Au cours de cette formation en psychocorporel, j’ai pu devenir assistante des étudiant-es en première année lorsque je faisais moi-même ma troisième année de formation. Je débutais alors ma dernière année de licence ou de bachelier. J’aboutissais à la fin d’une étape dans chacun de ces domaines (psychocorporel et philosophie). L’expérience d’assistanat a été très riche pour moi. Tout en continuant de travailler avec le même groupe dans ma troisième année, je découvrais un nouveau groupe, celui des premières années, avec un rôle intermédiaire entre les étudiant-es et les enseignant-es. Nous étions deux assistantes et nous nous épaulions beaucoup. Nous devions être disponibles pour les enseignant-es, tout autant que pour les étudiant-es et leur processus d’apprentissage pendant une première année de découverte de leurs défenses, de leurs blessures émotionnelles et du développement de leur savoir-faire concernant le massage et l’entretien de séance. En une année, j’ai pu observer des personnes transformer leur rapport à iels-mêmes à travers des changements physiques comme la teinte de la peau, l’ouverture dans le regard, le redressement du dos, de la colonne vertébrale ou bien le relâchement des épaules. J’étais très touchée d’accompagner sur une année entière ces personnes et d’accueillir avec iels l’histoire de cette « vie incarnée » (physique, émotionnelle, mentale et spirituelle). Je n’avais pas ce même recul avec le groupe dans lequel j’étais moi-même étudiante, puisque nous progressions ensemble graduellement.
À partir de ces expériences, j’ai voulu mettre ma recherche en philosophie au service de cette richesse somatique, de ce corps relié à l’esprit, au cœur et au ventre; de ce corps relié à un imaginaire et à des compréhensions profondes et entières qui émergent parfois pendant une séance où le corps et l’intellectuel se rejoignent, se réconcilient.
Je ne savais pas comment parler de ma pratique en massothérapie dans mes recherches en philosophie.
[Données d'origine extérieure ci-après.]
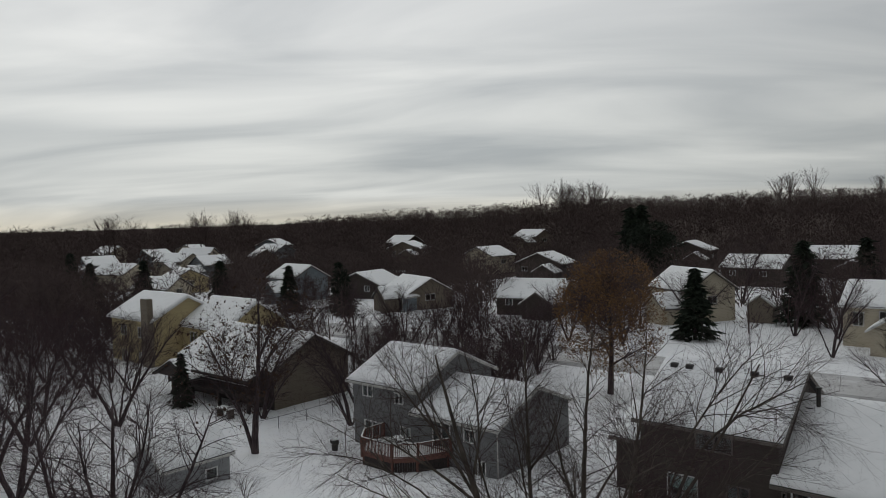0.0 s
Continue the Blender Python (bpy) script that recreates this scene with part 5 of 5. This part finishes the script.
def right_house():
    h = house("house", "dark brown house behind a raised deck", 1.9, 15.5, 25.3, 34, -1.3, 4.2, 2.4, "x", DARK_SIDING, 0.5,
              [("y0", 4.6, 6.0, 1.2, 2.4), ("y0", 8.5, 10, 1.2, 2.4)], snow=0.2, seed=71)
    dk = deck("deck", "raised dark wooden deck with lattice skirt and snow", [(-2.0, 25.2), (-2.0, 19.9), (2.3, 19.9), (2.3, 25.2)], 0.75, -1.2, (), DARK_WOOD, 0.95)
    t = Tubes()
    for k in range(-10, 46):
        for sgn in (1, -1):
            a, b = -2.0 + k * 0.1, -2.0 + k * 0.1 + 1.25 * sgn
            if not (-2.0 <= min(a, b) and max(a, b) <= 2.3):
                continue
            t.tube([Vector((a, 19.84 + 0.006 * sgn, -0.78)), Vector((b, 19.84 + 0.006 * sgn, 0.47))], [0.016, 0.016], 4)
    t.make("lattice_skirt", DARK_WOOD, dk, smoothed=False)
    bm = B()
    for k in range(6):
        box(bm, 2.36 + 0.26 * k, 2.62 + 0.26 * k, 20.3, 21.5, 0.5 - 0.22 * k, 0.55 - 0.22 * k)
    part("stair_treads", bm, DARK_WOOD, dk)
    for y in (20.25, 21.55):
        bm = B(); prism(bm, [(2.35, 0.4), (2.35, 0.65), (4.0, -0.75), (4.0, -1.0)], "y", y - 0.03, y + 0.03); part("stringer", bm, DARK_WOOD, dk)
        bm = B(); rod(bm, (2.35, y, 1.65), (4.0, y, 0.3), 0.045); part("hand_rail", bm, DARK_WOOD, dk)
        bm = B(); rod(bm, (4.0, y, -1.2), (4.0, y, 0.35), 0.05); part("post", bm, DARK_WOOD, dk)
    fp = thing("fire_pit", "round stone fire pit under a dome of snow", "fire pit", put(1.1, 17.9))
    bm = B(); rod(bm, (0, 0, -0.1), (0, 0, 0.35), 0.55, 18); part("ring", bm, OLD_WOOD, fp)
    bm = B(); ball(bm, (0, 0, 0.35), 0.52, 0.4, 3); part("snow_cap", bm, SNOW_ROOF, fp, flat=False)
    pl = thing("planter_tub", "wooden planter tub in front of the deck", "planter", put(0.1, 18.7))
    bm = B(); rod(bm, (0, 0, -0.1), (0, 0, 0.5), 0.3, 14, 0.38); part("tub", bm, OLD_WOOD, pl)
    bm = B(); ball(bm, (0, 0, 0.5), 0.36, 0.3, 2); part("soil_snow", bm, SNOW_ROOF, pl, flat=False)
    gr = thing("grill", "covered grill standing on the deck", "grill", (-0.9, 23.5, 0.75))
    bm = B(); box(bm, -0.6, 0.6, -0.3, 0.3, 0.0, 1.1, 0.1); part("cover", bm, TARP, gr)


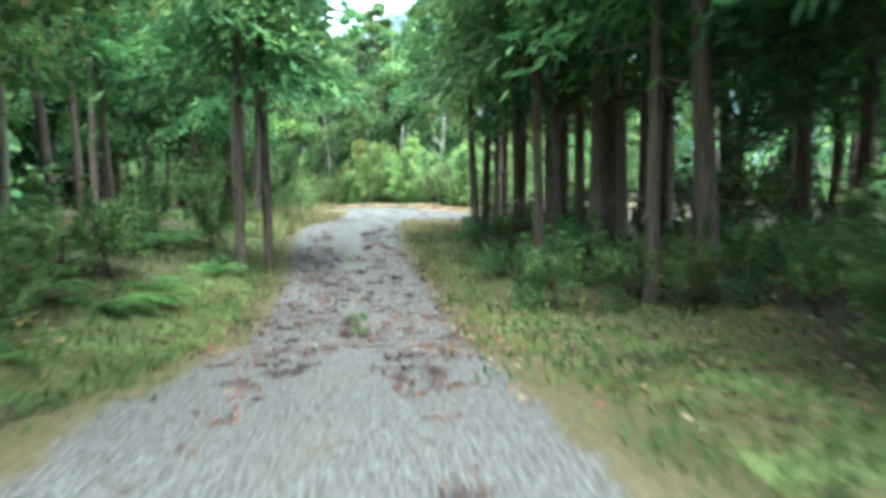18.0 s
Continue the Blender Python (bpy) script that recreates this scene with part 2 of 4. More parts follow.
def smooth_line(points, step):
    """A dense, even polyline through the points (Catmull-Rom)."""
    p = np.vstack([2 * points[0] - points[1], points, 2 * points[-1] - points[-2]])
    out = []
    for i in range(1, len(p) - 2):
        for u in np.linspace(0, 1, 24, endpoint=False):
            a, b, c, d = p[i - 1], p[i], p[i + 1], p[i + 2]
            out.append(0.5 * (2 * b + (c - a) * u + (2 * a - 5 * b + 4 * c - d) * u**2 + (3 * b - a - 3 * c + d) * u**3))
    out = np.array(out + [p[-2]])
    run = np.r_[0, np.cumsum(np.linalg.norm(np.diff(out[:, :2], axis=0), axis=1))]
    at = np.arange(0, run[-1], step)
    return np.stack([np.interp(at, run, out[:, k]) for k in range(out.shape[1])], 1), at


LINE, RUN = smooth_line(KEY, 0.5)
kernel = np.hanning(17) / np.hanning(17).sum()
LINE[:, 2] = np.convolve(np.pad(LINE[:, 2], 8, mode="edge"), kernel, "valid")
RUN = RUN - RUN[np.hypot(LINE[:, 0], LINE[:, 1]).argmin()]
WAY = np.gradient(LINE[:, :2], axis=0)
WAY /= np.linalg.norm(WAY, axis=1)[:, None]
SIDE = np.stack([WAY[:, 1], -WAY[:, 0]], 1)
SIDE_KEY = np.array([(-20.3, 91.2, -3.6), (-50.3, 103.2, -3.9), (-78.4, 113.4, -4.15), (-90.4, 117.8, -4.25), (-96.0, 120.8, -4.28), (-97.7, 125.2, -4.24), (-99.9, 130.6, -4.3), (-102.9, 136.0, -4.45)])
LINE2, RUN2 = smooth_line(SIDE_KEY, 0.5)
WAY2 = np.gradient(LINE2[:, :2], axis=0)
WAY2 /= np.linalg.norm(WAY2, axis=1)[:, None]
SIDE2 = np.stack([WAY2[:, 1], -WAY2[:, 0]], 1)


def road_half(s):
    """Half the width of the bare road at s metres along the lane."""
    return np.interp(s, [0, 24, 30, 38, 52, 60, 72, 80, 90, 97, 104, 112, 120, 126, 136, 160, 168, 186, 198, 206, 214, 240, 262],
                     [1.4, 1.3, 1.15, 1.25, 1.1, 0.98, 1.02, 1.08, 1.4, 1.3, 1.2, 1.0, 0.95, 1.05, 1.4, 1.4, 1.6, 1.5, 1.35, 1.1, 1.02, 1.02, 1.2])


def road_mid(s):
    """Where the middle of the wheel ruts lies, to the right of the lane's line."""
    return -0.42 + np.interp(s, [0, 24, 30, 37, 45, 58, 66, 77, 84, 100, 110, 118, 125, 140, 200, 218, 236, 244, 262],
                             [0, 0.1, 0.2, 0.38, 0.25, 0, 0.1, 0.2, 0.1, 0, 0.05, 0.15, 0.15, 0, 0, 0.05, -0.1, -0.2, -0.2])


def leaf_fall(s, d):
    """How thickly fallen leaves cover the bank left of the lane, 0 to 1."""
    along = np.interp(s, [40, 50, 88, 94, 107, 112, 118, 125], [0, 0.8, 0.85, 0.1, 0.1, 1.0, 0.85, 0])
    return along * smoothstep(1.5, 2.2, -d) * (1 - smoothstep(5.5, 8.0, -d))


def lane(s, d):
    """The place d metres to the right of the lane's line, s metres along it."""
    i = int(np.clip(np.searchsorted(RUN, s), 0, len(RUN) - 1))
    p = LINE[i, :2] + d * SIDE[i]
    return float(p[0]), float(p[1])


def lane_points(s, d):
    """Many places at once, by distances along and to the right."""
    s, d = np.asarray(s, float), np.asarray(d, float)
    mid = np.stack([np.interp(s, RUN, LINE[:, k]) for k in (0, 1)], 1)
    side = np.stack([np.interp(s, RUN, SIDE[:, k]) for k in (0, 1)], 1)
    return mid + d[:, None] * side


def nearest(xy):
    """Distance along the line, signed offset to the right, and line height for many places."""
    xy = np.atleast_2d(xy)
    s, d, z = np.empty(len(xy)), np.empty(len(xy)), np.empty(len(xy))
    sub = LINE[::5]
    for k in range(0, len(xy), 4000):
        q = xy[k : k + 4000]
        far = (q[:, None, 0] - sub[None, :, 0]) ** 2 + (q[:, None, 1] - sub[None, :, 1]) ** 2
        about = np.clip(far.argmin(1)[:, None] * 5 + np.arange(-5, 6)[None], 0, len(LINE) - 1)
        close = (q[:, None, 0] - LINE[about, 0]) ** 2 + (q[:, None, 1] - LINE[about, 1]) ** 2
        pick = close.argmin(1)
        i = about[np.arange(len(q)), pick]
        off = q - LINE[i, :2]
        s[k : k + 4000] = RUN[i] + (off * WAY[i]).sum(1)
        d[k : k + 4000] = np.sign((off * SIDE[i]).sum(1)) * np.sqrt(close[np.arange(len(q)), pick])
        w = far + 4.0
        w = 1 / (w * np.sqrt(w))
        z[k : k + 4000] = (w @ sub[:, 2]) / w.sum(1)
    return s, d, z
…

J’ai alors décidé d’emprunter le chemin de la danse et de défendre l’importance du corps à l’aide de cet art que l’on définit également parfois comme un sport. J’ai toujours aimé danser. Avant de commencer à me former dans le soin avec le toucher, je me servais de la danse pour laisser sortir les émotions qui m’avaient traversées dans la journée et que je n’avais pas pu intégrer. Je me servais de ce moment pour accueillir tout ce que je n’avais pas pu écouter depuis que je m’étais levée le matin. Je prenais le temps dont j’avais besoin pour laisser émerger le mouvement avec de la musique ou bien à l’aide de ma respiration. Je déplaçais tous les meubles que je pouvais bouger avec mon petit corps, pour que ce dernier puisse prendre enfin toute la place, tout l’espace dont il avait besoin pour exprimer cette immensité intérieure. Je m’ancrais, je me sentais vibrante, vivante, parfois démunie, prise par une tristesse inconsolable ou d’une rage que j’essayais tant bien que mal de mettre en mouvement.
J’ai donc attendu la fin de ma maitrise en philosophie, ou de mon master, pour commencer à évoquer ma pratique en massothérapie. Dans cette recherche de master, j’interrogeais le rôle du corps dans le savoir : Est-il un objet à connaitre ou bien est-il lui-même détenteur d’un savoir qui lui est propre ? Grâce à la phénoménologie, les sciences cognitives et certaines études féministes, j’ai terminé ce mémoire avec la conviction que le savoir incarné méritait d’être reconnu (déjà reconnu dans certains domaines). En essayant de comprendre la division entre le corps et l’esprit, j’ai retrouvé cette première question qui me préoccupait au début de mes études : Pourquoi accordons-nous autant d’importance aux idées pour se comprendre nous-mêmes et notre communauté d’êtres vivants, pensants ?
Cette division corps-esprit n’a pas toujours été présente et récemment, le terme de soma propose une compréhension de la personne dotée d’une conscience corporelle. Cela fait maintenant plusieurs années que Thomas Hannah a introduit ce terme et ce dernier est utilisé dans diverses pratiques dont l’éducation somatique. Ma recherche actuelle se concentre sur ce terme d’éducation somatique, utile aux trois domaines (philosophie, danse et massothérapie).
En philosophie, Richard Shusterman s’est beaucoup intéressé à cette pratique tout comme John Dewey. En danse, l’éducation somatique s’est développée pour éviter les blessures et une fatigue intense grâce à une meilleure écoute du corps. En massothérapie, nous parlons peu de soma, mais plutôt de corps, ou bien d’une compréhension holistique du corps qui inclut son aspect physique-émotionnel-mental-spirituel. Ce qui est intéressant à noter, est que les pionniers et pionnières de l’éducation somatique (Mabel Elsworth Todd, François Delsartes, Moshe Feldenkreis ou encore F. M. Alexander) ont été soit directement impacté-es par un accident physique, soit engagé-es dans un emploi pour accompagner des personnes ayant des mobilités réduites (Bonnie Bainbridge Cohen, Emilie Conrad). Chacune de ces personnes a observé et exploré le corps dans son ensemble, afin de trouver une autre manière de réaliser ce qu’elles souhaitaient (le chant, la danse, la rééducation, le travail postural). Le domaine du soin, auquel appartient la massothérapie, est donc pleinement concerné par l’éducation somatique. C’est au croisement de ces trois domaines (philosophie, massothérapie et danse en tant que pratiques somatiques) que ma recherche de doctorat se développe.